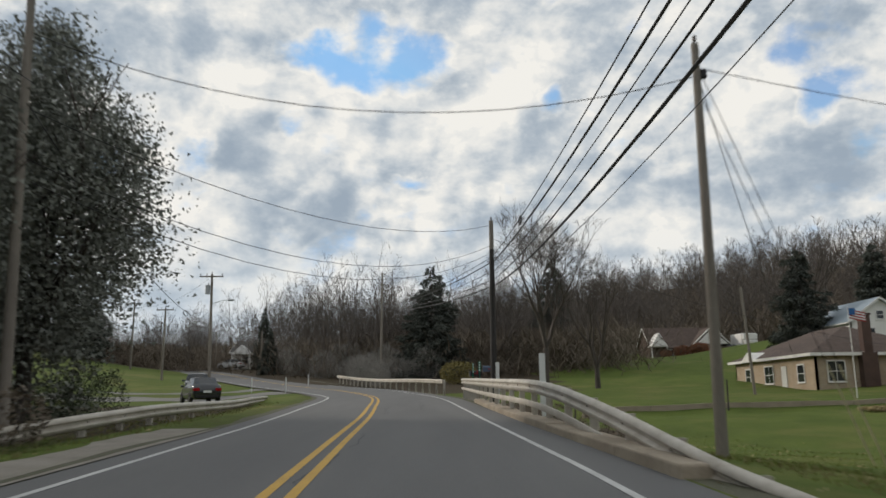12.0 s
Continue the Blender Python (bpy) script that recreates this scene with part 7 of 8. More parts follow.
M["red_paint"] = surf("red_paint", (0.38, 0.02, 0.02), (0.24, 0.015, 0.015), 2.0, 0.5)
M["green_paint"] = surf("dull_green_paint", (0.05, 0.13, 0.085), (0.03, 0.085, 0.06), 2.0, 0.6)
mailbox(4.65, 92.9, "green_paint", "dull green mailbox on a dark post", 0.95, 0, 1.0, "rust_steel")
mailbox(6.0, 88.0, "red_paint", "dark red mailbox on a pair of posts", 0.85, 0, 1.25, "rust_steel", twin_post=True)
mailbox(4.55, 102.6, "green_paint", "dark mailbox on a post beside a yard", 1.3, 0, 1.1, "rust_steel")
mailbox(3.95, 139.1, "black", "wide black mailbox on two weathered posts", 0.72, 0, 1.15, "wood_pole", twin_post=True)
mailbox(3.05, 191.9, "black", "pair of black mailboxes on a forked wooden post", 1.05, 12, 1.2, "wood_pole", v_post=True, double=True)
mailbox(0.55, 253.4, "black", "large dark mailbox behind the guardrail", 1.7, 10, 1.35, "rust_steel", twin_post=True)
mailbox(1.5, 253.9, "siding_blue", "large dark blue mailbox behind the guardrail", 1.6, 0, 1.6, "rust_steel", twin_post=True)


def hydrant(x, y):
    h = thing("fire_hydrant", pose(x, y, gz(x, y)) @ Matrix.Scale(0.66, 4), "red fire hydrant on a lawn", "fire hydrant")
    part("barrel", Build().lathe([(0.17, -0.1), (0.17, 0.05), (0.12, 0.07), (0.115, 0.45), (0.15, 0.46), (0.15, 0.5), (0.13, 0.55), (0.09, 0.63), (0.04, 0.67), (0.035, 0.72), (0.0, 0.725)], 14), "red_paint", h, smooth=True)
    for d in ((1, 0), (-1, 0), (0, -1)):
        r = 0.06 if d[0] else 0.08
        part("outlet", Build().tube((d[0] * 0.1, d[1] * 0.1, 0.38), (d[0] * 0.2, d[1] * 0.2, 0.38), r, r, 10).tube((d[0] * 0.2, d[1] * 0.2, 0.38), (d[0] * 0.23, d[1] * 0.23, 0.38), r * 0.5, r * 0.5, 6), "red_paint", h)


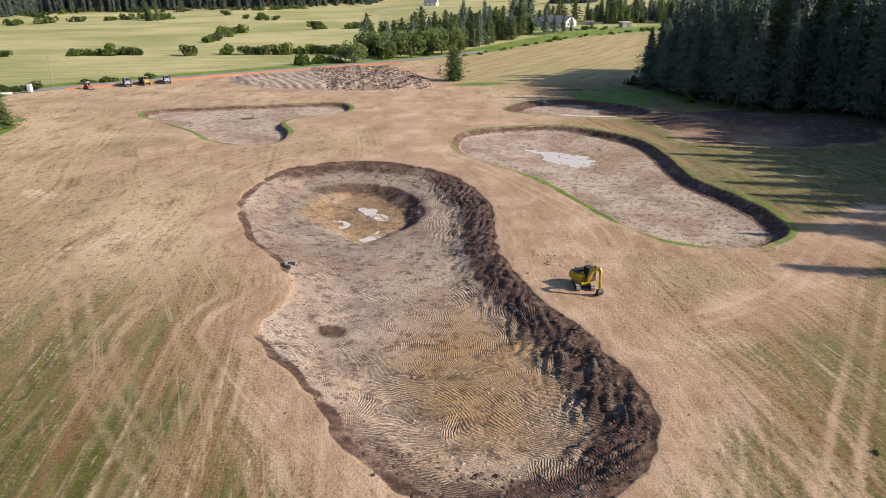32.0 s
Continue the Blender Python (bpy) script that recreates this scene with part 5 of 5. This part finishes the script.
+++
Copy the data character for character, but drop all pictures from the copy.

12.0 s
Continue the Blender Python (bpy) script that recreates this scene with part 7 of 8. More parts follow.
M["red_paint"] = surf("red_paint", (0.38, 0.02, 0.02), (0.24, 0.015, 0.015), 2.0, 0.5)
M["green_paint"] = surf("dull_green_paint", (0.05, 0.13, 0.085), (0.03, 0.085, 0.06), 2.0, 0.6)
mailbox(4.65, 92.9, "green_paint", "dull green mailbox on a dark post", 0.95, 0, 1.0, "rust_steel")
mailbox(6.0, 88.0, "red_paint", "dark red mailbox on a pair of posts", 0.85, 0, 1.25, "rust_steel", twin_post=True)
mailbox(4.55, 102.6, "green_paint", "dark mailbox on a post beside a yard", 1.3, 0, 1.1, "rust_steel")
mailbox(3.95, 139.1, "black", "wide black mailbox on two weathered posts", 0.72, 0, 1.15, "wood_pole", twin_post=True)
mailbox(3.05, 191.9, "black", "pair of black mailboxes on a forked wooden post", 1.05, 12, 1.2, "wood_pole", v_post=True, double=True)
mailbox(0.55, 253.4, "black", "large dark mailbox behind the guardrail", 1.7, 10, 1.35, "rust_steel", twin_post=True)
mailbox(1.5, 253.9, "siding_blue", "large dark blue mailbox behind the guardrail", 1.6, 0, 1.6, "rust_steel", twin_post=True)


def hydrant(x, y):
    h = thing("fire_hydrant", pose(x, y, gz(x, y)) @ Matrix.Scale(0.66, 4), "red fire hydrant on a lawn", "fire hydrant")
    part("barrel", Build().lathe([(0.17, -0.1), (0.17, 0.05), (0.12, 0.07), (0.115, 0.45), (0.15, 0.46), (0.15, 0.5), (0.13, 0.55), (0.09, 0.63), (0.04, 0.67), (0.035, 0.72), (0.0, 0.725)], 14), "red_paint", h, smooth=True)
    for d in ((1, 0), (-1, 0), (0, -1)):
        r = 0.06 if d[0] else 0.08
        part("outlet", Build().tube((d[0] * 0.1, d[1] * 0.1, 0.38), (d[0] * 0.2, d[1] * 0.2, 0.38), r, r, 10).tube((d[0] * 0.2, d[1] * 0.2, 0.38), (d[0] * 0.23, d[1] * 0.23, 0.38), r * 0.5, r * 0.5, 6), "red_paint", h)


32.0 s
Continue the Blender Python (bpy) script that recreates this scene with part 5 of 5. This part finishes the script.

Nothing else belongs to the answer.